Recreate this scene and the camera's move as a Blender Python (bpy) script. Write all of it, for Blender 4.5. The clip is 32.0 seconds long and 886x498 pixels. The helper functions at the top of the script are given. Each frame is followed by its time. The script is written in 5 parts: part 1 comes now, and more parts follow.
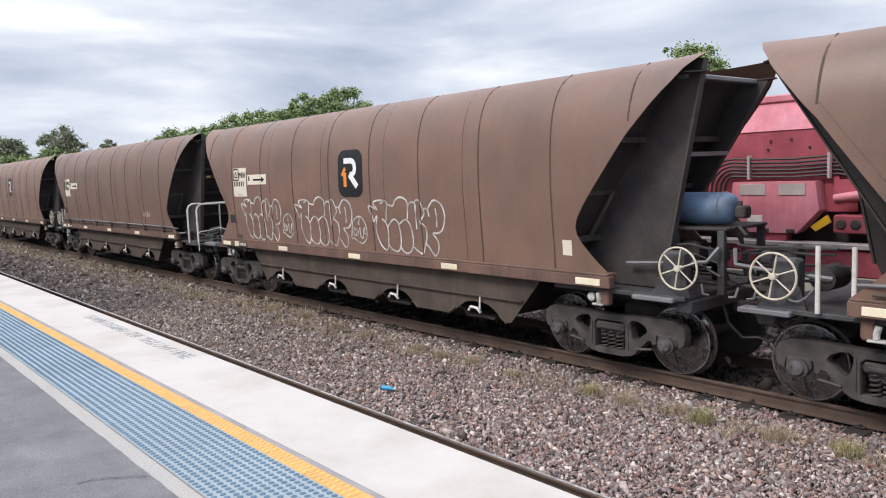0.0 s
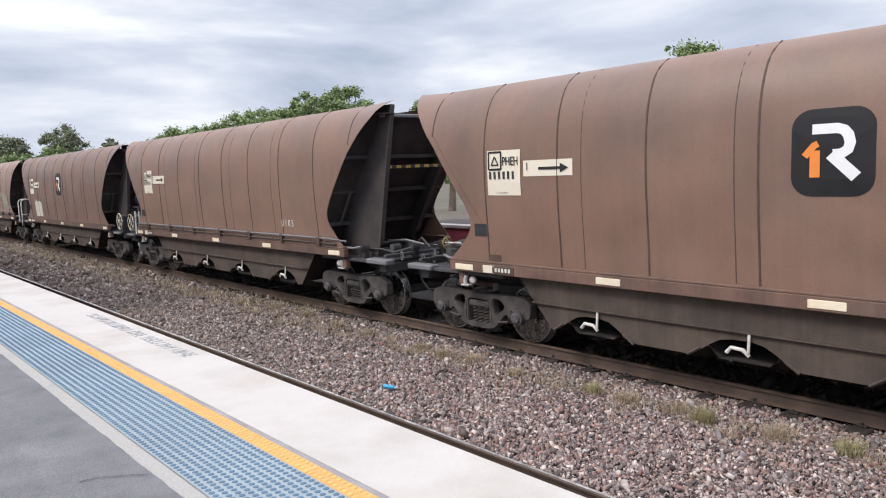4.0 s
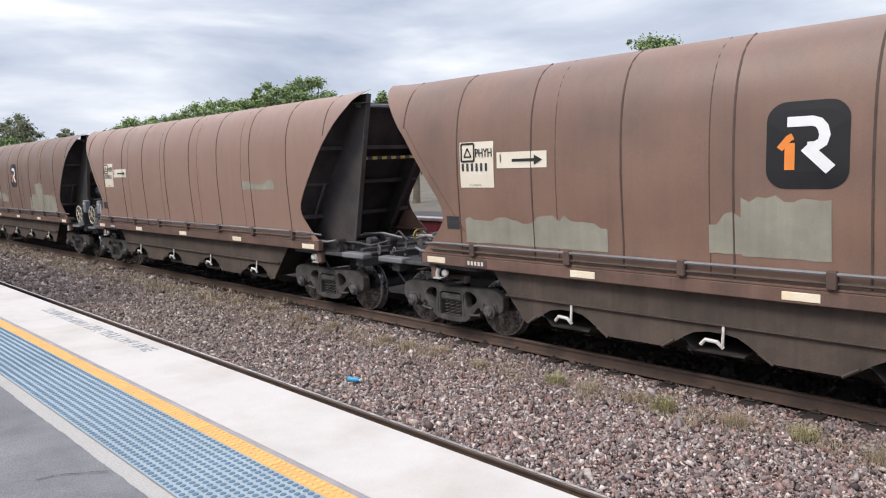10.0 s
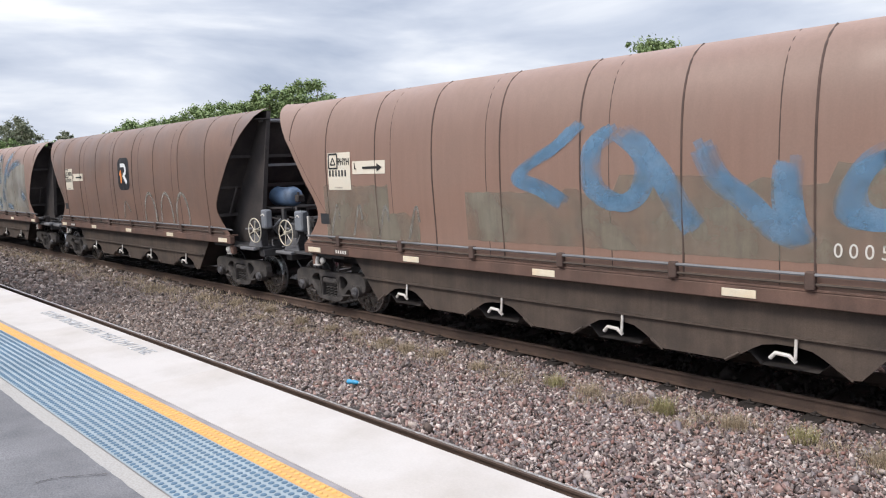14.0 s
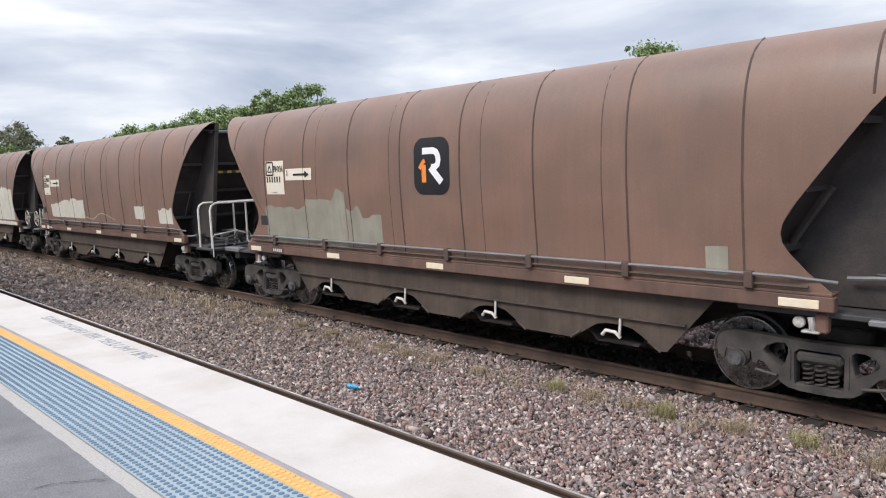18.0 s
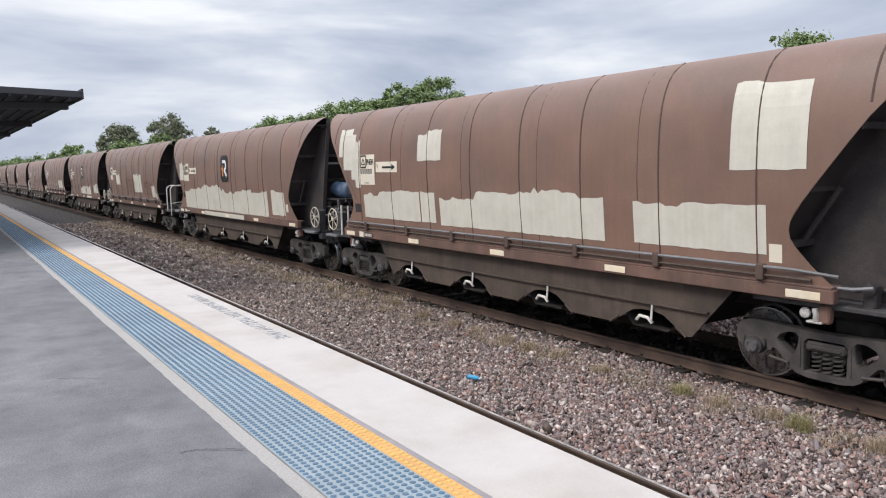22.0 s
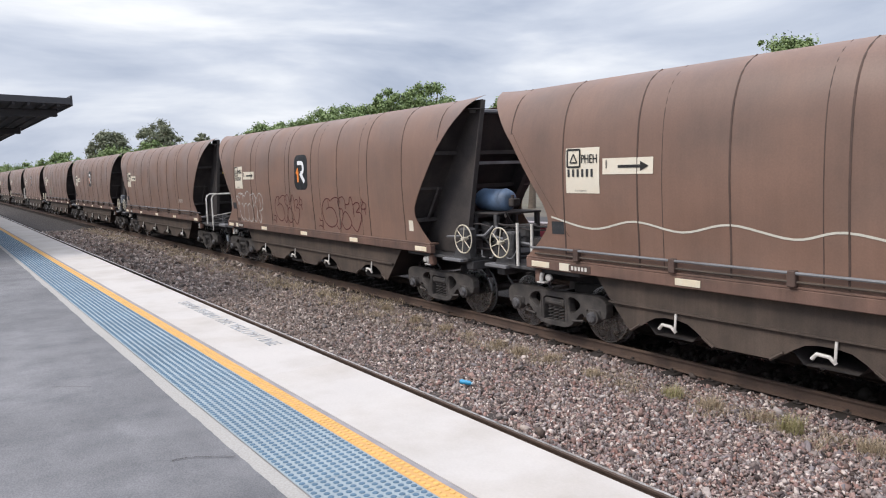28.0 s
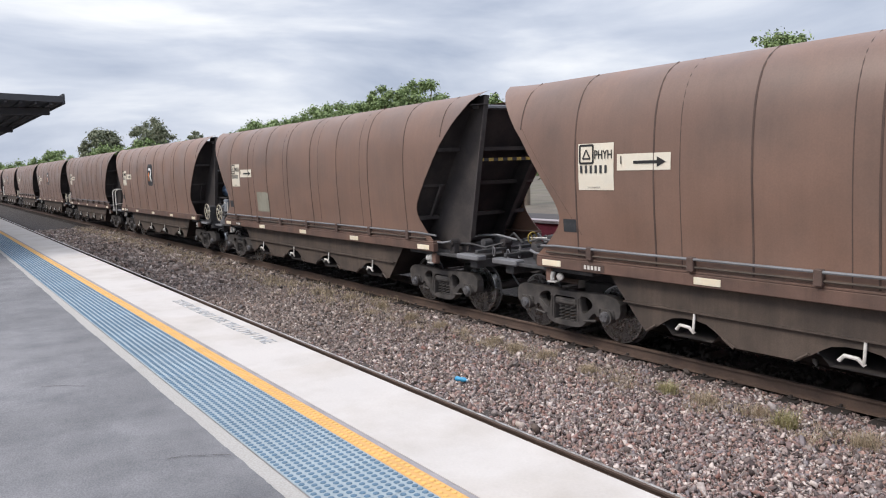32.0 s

Work to do
Retype each line of the listing above word for word. Exclude the pictures.

The completed task
Recreate this scene and the camera's move as a Blender Python (bpy) script. Write all of it, for Blender 4.5. The clip is 32.0 seconds long and 886x498 pixels. The helper functions at the top of the script are given. Each frame is followed by its time. The script is written in 5 parts: part 1 comes now, and more parts follow.
0.0 s
4.0 s
10.0 s
14.0 s
18.0 s
22.0 s
28.0 s
32.0 s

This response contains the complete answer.